→ Stated exercise
Quote exactly, and only, the lines from the one with "Continue the Blender" down to the one with "return np.clip(w +", both included.

--- Start Provided data ---

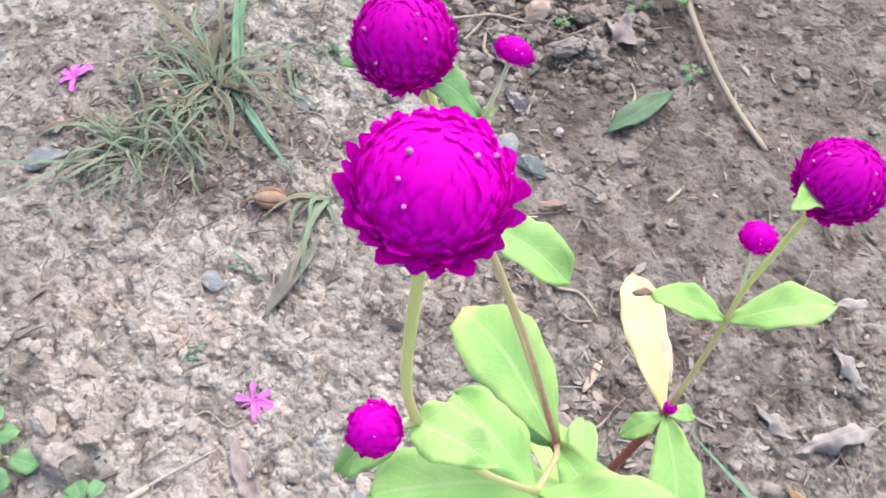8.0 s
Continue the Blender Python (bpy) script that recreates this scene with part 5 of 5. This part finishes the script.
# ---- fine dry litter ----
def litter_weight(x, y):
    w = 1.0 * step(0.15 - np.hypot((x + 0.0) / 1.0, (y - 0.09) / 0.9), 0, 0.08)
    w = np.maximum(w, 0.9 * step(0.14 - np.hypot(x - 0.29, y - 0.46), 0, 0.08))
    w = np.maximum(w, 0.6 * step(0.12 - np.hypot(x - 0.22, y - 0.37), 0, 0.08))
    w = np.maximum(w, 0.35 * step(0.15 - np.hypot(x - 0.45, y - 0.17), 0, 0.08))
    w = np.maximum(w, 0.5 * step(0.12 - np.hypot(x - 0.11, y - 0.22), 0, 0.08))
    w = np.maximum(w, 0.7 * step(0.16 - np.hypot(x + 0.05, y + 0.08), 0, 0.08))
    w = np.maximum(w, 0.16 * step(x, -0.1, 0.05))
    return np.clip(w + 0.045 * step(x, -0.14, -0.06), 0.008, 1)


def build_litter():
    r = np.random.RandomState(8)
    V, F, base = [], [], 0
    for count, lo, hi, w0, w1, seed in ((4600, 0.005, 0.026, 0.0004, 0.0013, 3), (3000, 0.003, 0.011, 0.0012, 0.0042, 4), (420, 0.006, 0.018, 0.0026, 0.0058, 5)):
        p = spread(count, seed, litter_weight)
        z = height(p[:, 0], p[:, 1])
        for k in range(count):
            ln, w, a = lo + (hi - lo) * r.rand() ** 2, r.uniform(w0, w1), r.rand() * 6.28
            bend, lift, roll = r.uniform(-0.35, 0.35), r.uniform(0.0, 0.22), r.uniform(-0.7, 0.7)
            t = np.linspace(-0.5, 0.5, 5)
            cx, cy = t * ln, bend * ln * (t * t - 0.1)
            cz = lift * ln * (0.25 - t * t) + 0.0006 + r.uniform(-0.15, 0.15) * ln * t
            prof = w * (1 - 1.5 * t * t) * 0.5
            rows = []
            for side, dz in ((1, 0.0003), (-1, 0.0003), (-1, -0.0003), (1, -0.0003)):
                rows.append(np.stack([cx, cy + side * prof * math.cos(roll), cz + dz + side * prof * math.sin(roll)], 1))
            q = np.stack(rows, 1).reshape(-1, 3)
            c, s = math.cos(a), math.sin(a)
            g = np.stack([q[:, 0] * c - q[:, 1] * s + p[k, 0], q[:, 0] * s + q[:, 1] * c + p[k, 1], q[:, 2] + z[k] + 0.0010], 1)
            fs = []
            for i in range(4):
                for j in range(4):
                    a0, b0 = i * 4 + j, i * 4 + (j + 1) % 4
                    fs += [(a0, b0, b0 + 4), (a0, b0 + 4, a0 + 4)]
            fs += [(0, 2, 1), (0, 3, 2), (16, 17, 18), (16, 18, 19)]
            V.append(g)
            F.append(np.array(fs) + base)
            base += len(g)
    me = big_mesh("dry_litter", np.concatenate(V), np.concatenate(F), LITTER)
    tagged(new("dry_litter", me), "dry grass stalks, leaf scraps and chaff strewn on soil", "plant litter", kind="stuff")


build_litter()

--- End Provided data ---

→ Correct result
Continue the Blender Python (bpy) script that recreates this scene with part 5 of 5. This part finishes the script.
# ---- fine dry litter ----
def litter_weight(x, y):
    w = 1.0 * step(0.15 - np.hypot((x + 0.0) / 1.0, (y - 0.09) / 0.9), 0, 0.08)
    w = np.maximum(w, 0.9 * step(0.14 - np.hypot(x - 0.29, y - 0.46), 0, 0.08))
    w = np.maximum(w, 0.6 * step(0.12 - np.hypot(x - 0.22, y - 0.37), 0, 0.08))
    w = np.maximum(w, 0.35 * step(0.15 - np.hypot(x - 0.45, y - 0.17), 0, 0.08))
    w = np.maximum(w, 0.5 * step(0.12 - np.hypot(x - 0.11, y - 0.22), 0, 0.08))
    w = np.maximum(w, 0.7 * step(0.16 - np.hypot(x + 0.05, y + 0.08), 0, 0.08))
    w = np.maximum(w, 0.16 * step(x, -0.1, 0.05))
    return np.clip(w + 0.045 * step(x, -0.14, -0.06), 0.008, 1)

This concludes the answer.